◆ Given exercise ◆
The required output is the exact run of lines from the line containing "finishes the script." to the line containing "2.18), M_VINYL, wn)", inclusive, and nothing besides.

◆ Data section ◆

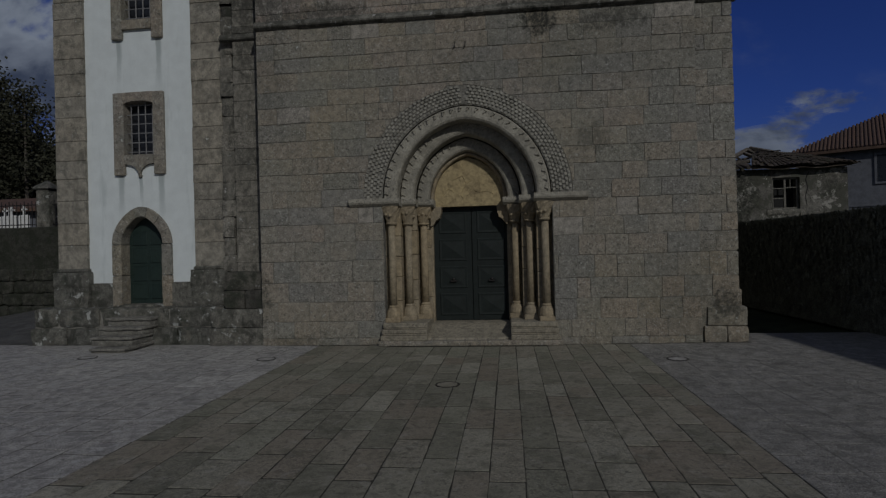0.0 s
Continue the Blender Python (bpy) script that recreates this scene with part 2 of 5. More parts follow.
GRANITE_WARM = material("warm_portal_granite", [(0.265, 0.212, 0.138), (0.32, 0.258, 0.168), (0.28, 0.236, 0.168), (0.345, 0.287, 0.192)], 0.85,
                        (80.0, 0.25), (2.2, 0.3), [((0.12, 0.105, 0.08), 4.0, 0.54, 0.66, 0.4)], 0.35)
PALE_STONE = material("pale_carved_stone", [(0.33, 0.29, 0.22), (0.40, 0.36, 0.285), (0.48, 0.45, 0.38)], 0.8,
                      (80.0, 0.18), (1.6, 0.25), [((0.30, 0.235, 0.14), 2.2, 0.50, 0.62, 0.5), ((0.14, 0.125, 0.10), 4.0, 0.54, 0.62, 0.5)], 0.3)
NEW_STONE = material("renewed_pale_stone", [(0.375, 0.355, 0.30), (0.43, 0.41, 0.35)], 0.8, (80.0, 0.2), (2.0, 0.2), [((0.26, 0.235, 0.18), 3.0, 0.54, 0.64, 0.4)], 0.3)
OCHRE_TRACERY = material("ochre_stained_stone", [(0.33, 0.275, 0.175), (0.40, 0.345, 0.245)], 0.8, (80.0, 0.2), (1.6, 0.25), [((0.33, 0.24, 0.10), 2.4, 0.48, 0.60, 0.6), ((0.13, 0.115, 0.09), 4.0, 0.54, 0.62, 0.5)], 0.3)
SPLAY = material("grey_buff_splay_stone", [(0.255, 0.24, 0.20), (0.315, 0.295, 0.245), (0.36, 0.34, 0.285)], 0.85,
                 (80.0, 0.25), (1.6, 0.3), [((0.10, 0.095, 0.08), 4.0, 0.54, 0.64, 0.55), PITS], 0.4)
SOCLE_STONE = material("buff_socle_stone", [(0.245, 0.218, 0.168), (0.29, 0.262, 0.205)], 0.9, (80.0, 0.25), (2.0, 0.3), [((0.11, 0.10, 0.08), 4.0, 0.54, 0.64, 0.5), PITS], 0.45)
GOLD_STONE = material("ochre_tympanum_stone", [(0.29, 0.21, 0.095), (0.36, 0.275, 0.135), (0.41, 0.335, 0.20)], 0.8,
                      (80.0, 0.15), (2.5, 0.3), [((0.14, 0.105, 0.06), 3.0, 0.52, 0.66, 0.65), ((0.09, 0.07, 0.045), 9.0, 0.57, 0.63, 0.5)], 0.4)
MORTAR = material("dark_mortar", [(0.10, 0.095, 0.083), (0.25, 0.238, 0.207)], 0.95, (60.0, 0.3), (2.0, 0.4), [((0.26, 0.25, 0.22), 2.6, 0.50, 0.58, 0.8), ((0.05, 0.05, 0.043), 3.7, 0.55, 0.6, 0.6)], 0.4, spread=0.0)
PLASTER = material("white_limewash", [(0.62, 0.665, 0.67), (0.68, 0.72, 0.72)], 0.9, (120.0, 0.03), (0.8, 0.06),
                   [((0.40, 0.45, 0.45), 1.4, 0.54, 0.70, 0.5), ((0.52, 0.55, 0.54), 5.0, 0.58, 0.70, 0.4)], 0.12, streak=(1.8, 1.8, 0.2))


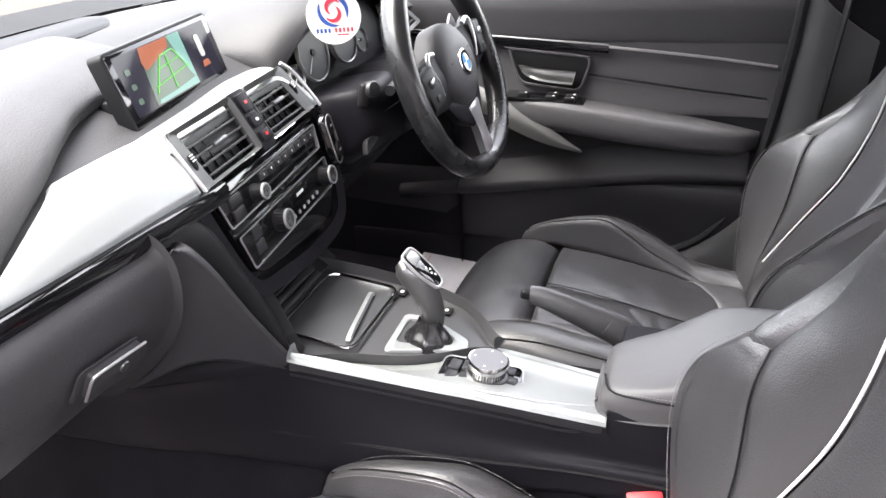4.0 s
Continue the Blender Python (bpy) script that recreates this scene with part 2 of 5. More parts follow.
def slab(outline, depth, m=None, bevel=0.0015, seg=2, hole=None):
    """A flat outline (x, y) given thickness depth towards +z from 0, with its front edge rounded."""
    bm = bmesh.new()
    vs = [bm.verts.new((x, y, 0)) for x, y in outline]
    f = bm.faces.new(vs)
    bm.normal_update()
    if f.normal.z > 0:
        f.normal_flip()
    top = bmesh.ops.extrude_face_region(bm, geom=[f])
    tv = [v for v in top["geom"] if isinstance(v, bmesh.types.BMVert)]
    bmesh.ops.translate(bm, verts=tv, vec=(0, 0, depth))
    if bevel:
        te = [e for e in top["geom"] if isinstance(e, bmesh.types.BMEdge)]
        bmesh.ops.bevel(bm, geom=te, offset=bevel, segments=seg, affect='EDGES', profile=0.5)
    bmesh.ops.recalc_face_normals(bm, faces=bm.faces[:])
    if m is not None:
        bm.transform(m)
    return bm


def rounded(w, h, r, n=5, cx=0.0, cy=0.0):
    out = []
    for k, (sx, sy) in enumerate(((1, 1), (-1, 1), (-1, -1), (1, -1))):
        for i in range(n):
            a = math.pi / 2 * (k + i / (n - 1))
            out.append((cx + sx * (w / 2 - r) + r * math.cos(a), cy + sy * (h / 2 - r) + r * math.sin(a)))
    return out


def soften(poly, r, n=4):
    """A polygon with its corners rounded."""
    out = []
    p = [Vector((x, y)) for x, y in poly]
    for i in range(len(p)):
        a, b, c = p[i - 1], p[i], p[(i + 1) % len(p)]
        k = min(r, (a - b).length * 0.45, (c - b).length * 0.45)
        s, e = b + (a - b).normalized() * k, b + (c - b).normalized() * k
        for j in range(n):
            t = j / (n - 1)
            out.append(tuple(s * (1 - t) ** 2 + b * 2 * t * (1 - t) + e * t * t))
    return out


def ring_frame(outer, inner, depth, m=None, inner_depth=None):
    """A flat frame between two outlines of the same number of points, raised by depth."""
    bm = bmesh.new()
    d2 = depth if inner_depth is None else inner_depth
    loops = [[(x, y, 0) for x, y in outer], [(x, y, depth * 0.7) for x, y in outer]]
    mid = [(0.93 * a + 0.07 * c, 0.93 * b + 0.07 * d, depth) for (a, b), (c, d) in zip(outer, inner)]
    mid2 = [(0.1 * a + 0.9 * c, 0.1 * b + 0.9 * d, d2) for (a, b), (c, d) in zip(outer, inner)]
    loops += [mid, mid2, [(x, y, d2 * 0.6) for x, y in inner], [(x, y, -0.004) for x, y in inner]]
    grid_faces(bm, loops, closed=True)
    bmesh.ops.recalc_face_normals(bm, faces=bm.faces[:])
    if m is not None:
        bm.transform(m)
    return bm


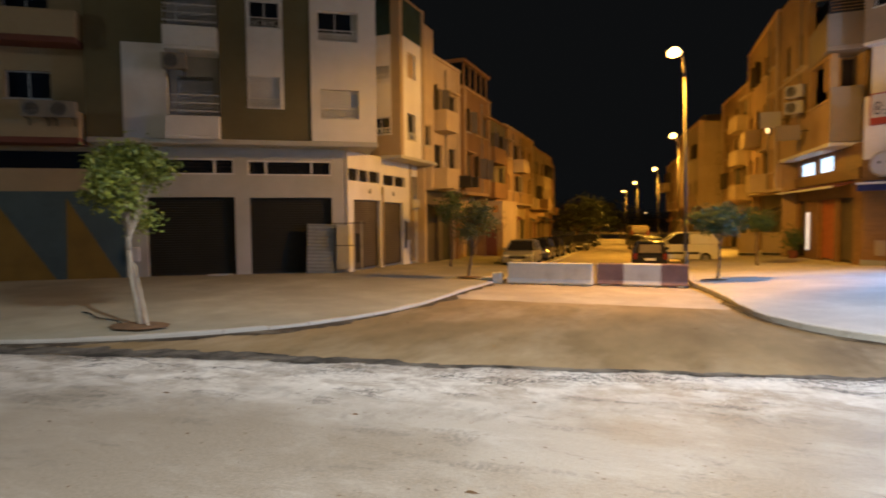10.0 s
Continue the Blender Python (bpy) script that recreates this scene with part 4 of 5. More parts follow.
part("floor_band", boxes((0.0, 5.0, -0.08, -0.003, 9.25, 9.42)), M["sand"], hs, at=U)
wall(hs, U, 0, 5.0, 9.3, 13.6, M["ochre"], [h for h in holes if h[3] > 9], y1=0.3)
for h in holes:
    window(hs, U, *h, 0.14, mat=M["dark_frame"], label="dark framed window")
# corner balconies facing the square
E0 = inv @ face(6.85, 29.2, 0)
part("balcony", boxes((0.0, 1.15, -0.08, 0.08, 5.42, 7.7), bevel=0.02), M["taupe"], hs, "grey rendered balcony end", E0)
wall(hs, E0, 0.0, 1.2, 7.7, 9.3, M["ochre"], [(0.1, 0.5, 7.75, 9.0), (0.62, 1.05, 7.75, 9.0)], y0=0.9, y1=1.1)
for a, b in ((0.1, 0.5), (0.62, 1.05)):
    blind(hs, E0, a, b, 7.75, 9.0, 1.0, M["shutter"], "closed brown shutter")
part("balcony", boxes((-0.25, 1.3, -0.5, -0.35, 9.3, 10.6), (-0.25, 1.3, -0.5, 3.0, 9.1, 9.3), (-0.25, -0.1, -0.35, 3.0, 9.3, 10.6), bevel=0.02), M["taupe"], hs, "taupe balcony on a white slab", E0)
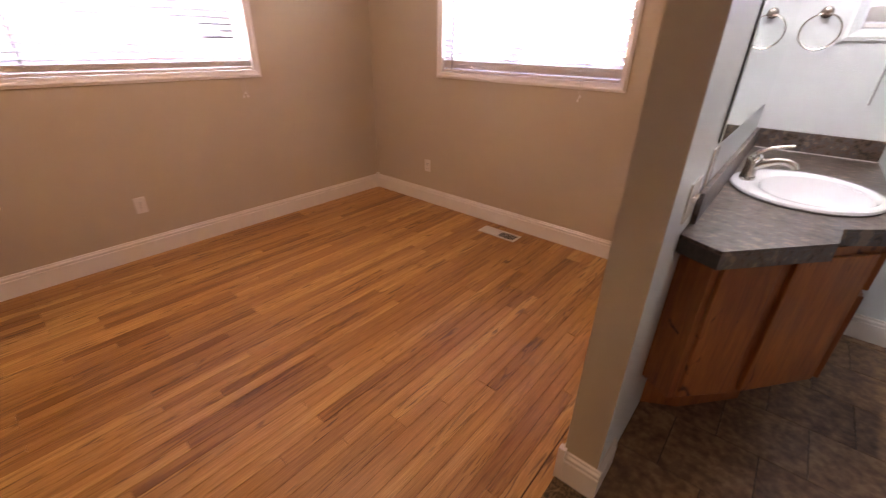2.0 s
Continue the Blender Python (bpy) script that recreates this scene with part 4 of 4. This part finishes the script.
def far_house(place, turn, w, label):
    h = thing("house", label, "house", place, turn=turn)
    part("wall", nbox(-w / 2, w / 2, -4, 4, 0, 2.7), M_SIDING, h)
    part("roof", prism_roof(w), M_ROOF, h)
    for x in (-w * 0.3, w * 0.05, w * 0.32):
        wn = part("window", nbox(x - 0.7, x + 0.7, 4.0, 4.03, 1.0, 2.1), M_GLASS_DARK, h)
        part("frame", nbox(x - 0.78, x + 0.78, 4.0, 4.02, 0.92, 2.18), M_VINYL, wn)


def prism_roof(w):
    bm = bmesh.new()
    p = [(-w / 2 - 0.4, -4.5, 2.7), (w / 2 + 0.4, -4.5, 2.7), (w / 2 + 0.4, 4.5, 2.7), (-w / 2 - 0.4, 4.5, 2.7), (-w / 2 - 0.4, 0, 4.4), (w / 2 + 0.4, 0, 4.4)]
    v = [bm.verts.new(q) for q in p]
    for q in ((0, 1, 5, 4), (2, 3, 4, 5), (0, 4, 3), (1, 2, 5), (0, 3, 2, 1)):
        bm.faces.new([v[i] for i in q])
    return bm


# added building: its sunlit wall whitens the view through the north blinds
far_house((3, 15, -1.05), 0, 26, "long pale sided building added to brighten the north windows")
far_house((-24, -32, -1.05), 0, 14, "pale sided bungalow across the street")
far_house((-42, -31, -1.05), 0, 13, "pale sided bungalow further down the street")


def car(place, turn, paint, label):
    c = thing("parked_car", label, "car", place, turn=turn)
    side = [(-2.15, 0.35), (-2.2, 0.75), (-1.9, 0.95), (-1.25, 1.02), (-0.75, 1.42), (0.75, 1.45), (1.45, 1.0), (2.1, 0.88), (2.2, 0.5), (2.12, 0.3)]
    body = bmesh.new()
    loops = [[(x, y, z) for x, z in side] for y in (-0.85, 0.85)]
    rings = [[body.verts.new(p) for p in l] for l in loops]
    n = len(side)
    for i in range(n):
        body.faces.new((rings[0][i], rings[0][(i + 1) % n], rings[1][(i + 1) % n], rings[1][i]))
    body.faces.new(rings[0][::-1])
    body.faces.new(rings[1])
    bmesh.ops.bevel(body, geom=list(body.edges), offset=0.06, segments=2, affect='EDGES')
    part("body", body, paint, c, smooth=True)
    for y in (-0.862, 0.842):
        for pts in ([(-1.12, 1.04), (-0.72, 1.36), (-0.06, 1.38), (-0.06, 1.04)], [(0.04, 1.04), (0.04, 1.38), (0.68, 1.37), (1.25, 1.03)]):
            bm = bmesh.new()
            lo, hi = [bm.verts.new((x, y, z)) for x, z in pts], [bm.verts.new((x, y + 0.02, z)) for x, z in pts]
            bm.faces.new(lo)
            bm.faces.new(hi)
            for i in range(4):
                bm.faces.new((lo[i], lo[(i + 1) % 4], hi[(i + 1) % 4], hi[i]))
            part("window", bm, M_GLASS_DARK, c)
    for x in (-1.35, 1.4):
        for y in (-0.80, 0.80):
            m = pose(x, y, 0.32, 90)
            w = part("wheel", lathe(bmesh.new(), [(0.2, -0.09), (0.30, -0.10), (0.32, -0.08), (0.32, 0.08), (0.30, 0.10), (0.2, 0.09)], 20, m), M_TYRE, c, "black tyre")
            part("rim", lathe(bmesh.new(), [(0, -0.095), (0.2, -0.09), (0.21, 0.0), (0.2, 0.09), (0, 0.095)], 16, m), M_CHROME, w)


car((-13.5, -13.0, -1.03), 4, M_CARW, "white parked car at the kerb")
car((-19.8, -13.1, -1.03), -3, M_CARB, "blue grey parked car at the kerb")
car((-9.2, -20.6, -1.03), 180, M_CARB, "blue grey parked car across the street")


def tree(place, h, seed, label):
    rnd = random.Random(seed)
    t = thing("tree", label, "tree", place)
    bm = tube(bmesh.new(), [(0, 0, 0), (0.05, 0.03, h * 0.25), (-0.05, 0.06, h * 0.5), (0.04, 0, h * 0.8)], [0.2, 0.15, 0.11, 0.04], 10)
    for k in range(7):
        a, z = k * 2.4, h * (0.32 + 0.06 * k)
        tube(bm, [(0, 0, z), (math.cos(a) * h * 0.14, math.sin(a) * h * 0.14, z + h * 0.1), (math.cos(a) * h * 0.25, math.sin(a) * h * 0.25, z + h * 0.17)], [0.07, 0.05, 0.02], 6)
    part("trunk", bm, M_BARK, t)
    verts, faces = [], []
    clumps = [(Vector((rnd.gauss(0, 0.17), rnd.gauss(0, 0.17), rnd.uniform(0.42, 0.98))) * h, rnd.uniform(0.08, 0.15) * h) for _ in range(26)]
    for c, r in clumps:
        for _ in range(110):
            p = c + Vector((rnd.gauss(0, 1), rnd.gauss(0, 1), rnd.gauss(0, 0.8))) * r * 0.55
            a, b_ = Vector((rnd.uniform(-1, 1), rnd.uniform(-1, 1), rnd.uniform(-1, 1))) * 0.11, Vector((rnd.uniform(-1, 1), rnd.uniform(-1, 1), rnd.uniform(-1, 1))) * 0.11
            n = len(verts)
            verts += [p - a, p + b_, p + a, p - b_]
            faces.append((n, n + 1, n + 2, n + 3))
    me = bpy.data.meshes.new("crown")
    me.from_pydata(verts, [], faces)
    me.materials.append(M_LEAF)
    o_ = new("crown", me)
    o_.parent = t


tree((-26, -17.5, -1.05), 4.2, 1, "small green street tree beside the road")
tree((-33, -24, -1.05), 5.5, 2, "green tree beside the far houses")
tree((-17, -26, -1.05), 4.0, 3, "green tree in a front yard")


# ---- floor pieces ----
def plank_floor():
    fl = thing("wood_floor", "warm oak strip floor with varied grain and joints", "floor", (0, 0, 0), kind="structure")
    part("joint_bed", nbox(0.0, WE, WS, 0.0, -0.019, -0.004), M_JOINT, fl, "dark gaps between the strips")
    rnd = random.Random(11)
    n = 54
    w = WE / n
    lengths = [0.42, 0.63, 0.84, 1.05, 1.26, 1.47, 1.68, 1.89]
    meshes = {}

    def mesh(L):
        L = round(L, 2)
        if L not in meshes:
            bm = bmesh.new()
            hx, hy, e, z = w / 2 - 0.0006, L / 2 - 0.0005, 0.0005, 0.0
            top = [bm.verts.new(p) for p in ((-hx + e, -hy + e, z), (hx - e, -hy + e, z), (hx - e, hy - e, z), (-hx + e, hy - e, z))]
            mid = [bm.verts.new(p) for p in ((-hx, -hy, z - e), (hx, -hy, z - e), (hx, hy, z - e), (-hx, hy, z - e))]
            low = [bm.verts.new((v.co.x, v.co.y, -0.012)) for v in mid]
            bm.faces.new(top)
            for a, c in ((top, mid), (mid, low)):
                for i in range(4):
                    bm.faces.new((a[i], a[(i + 1) % 4], c[(i + 1) % 4], c[i]))
            me = bpy.data.meshes.new("plank")
            bmesh.ops.recalc_face_normals(bm, faces=bm.faces)
            bm.to_mesh(me)
            bm.free()
            me.materials.append(M_FLOOR)
            meshes[L] = me
        return meshes[L]
    total = -WS
    for i in range(n):
        y = 0.0
        first = True
        while y < total - 0.01:
            L = rnd.choice(lengths)
            if first:
                L = rnd.choice((0.21, 0.42, 0.63, 0.84, 1.05))
                first = False
            if total - y - L < 0.25:
                L = total - y
            o_ = new("plank", mesh(L))
            o_.parent = fl
            o_.location = ((i + 0.5) * w, -(y + round(L, 2) / 2), rnd.uniform(-0.0004, 0.0004))
            if i == n - 1:
                o_.scale.x = 0.92
                o_.location.x += 0.0023
            y += L


plank_floor()


def tile_floor():
    fl = thing("tile_floor", "mottled brown stone-look tile floor in the bathroom", "floor", (0, 0, 0), kind="structure")
    part("grout_bed", nbox(VX, 5.45, -1.885, 0.0, -0.019, 0.0005), M_GROUT, fl, "dark grout lines")
    s = 0.302
    me = nbox(-s / 2 + 0.002, s / 2 - 0.002, -s / 2 + 0.002, s / 2 - 0.002, -0.006, 0.003, bevel=0.001)
    first = half = None
    j = 0
    y = -1.885 + s / 2
    while y < 0.1:
        x = VX + s / 2 + (s / 2 if j % 2 else 0.0)
        if j % 2:
            if half is None:
                half = part("tile", nbox(-s / 4 + 0.002, s / 4 - 0.002, -s / 2 + 0.002, s / 2 - 0.002, -0.006, 0.003, bevel=0.001), M_TILE, fl)
                o_ = half
            else:
                o_ = new("tile", half.data)
                o_.parent = fl
            o_.location = (VX + s / 4, y, 0)
        while x < 4.9:
            if first is None:
                first = part("tile", me, M_TILE, fl)
                o_ = first
            else:
                o_ = new("tile", first.data)
                o_.parent = fl
            o_.location = (x, y, 0)
            x += s
        y += s
        j += 1


tile_floor()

◆ Task response ◆
Continue the Blender Python (bpy) script that recreates this scene with part 4 of 4. This part finishes the script.
def far_house(place, turn, w, label):
    h = thing("house", label, "house", place, turn=turn)
    part("wall", nbox(-w / 2, w / 2, -4, 4, 0, 2.7), M_SIDING, h)
    part("roof", prism_roof(w), M_ROOF, h)
    for x in (-w * 0.3, w * 0.05, w * 0.32):
        wn = part("window", nbox(x - 0.7, x + 0.7, 4.0, 4.03, 1.0, 2.1), M_GLASS_DARK, h)
        part("frame", nbox(x - 0.78, x + 0.78, 4.0, 4.02, 0.92, 2.18), M_VINYL, wn)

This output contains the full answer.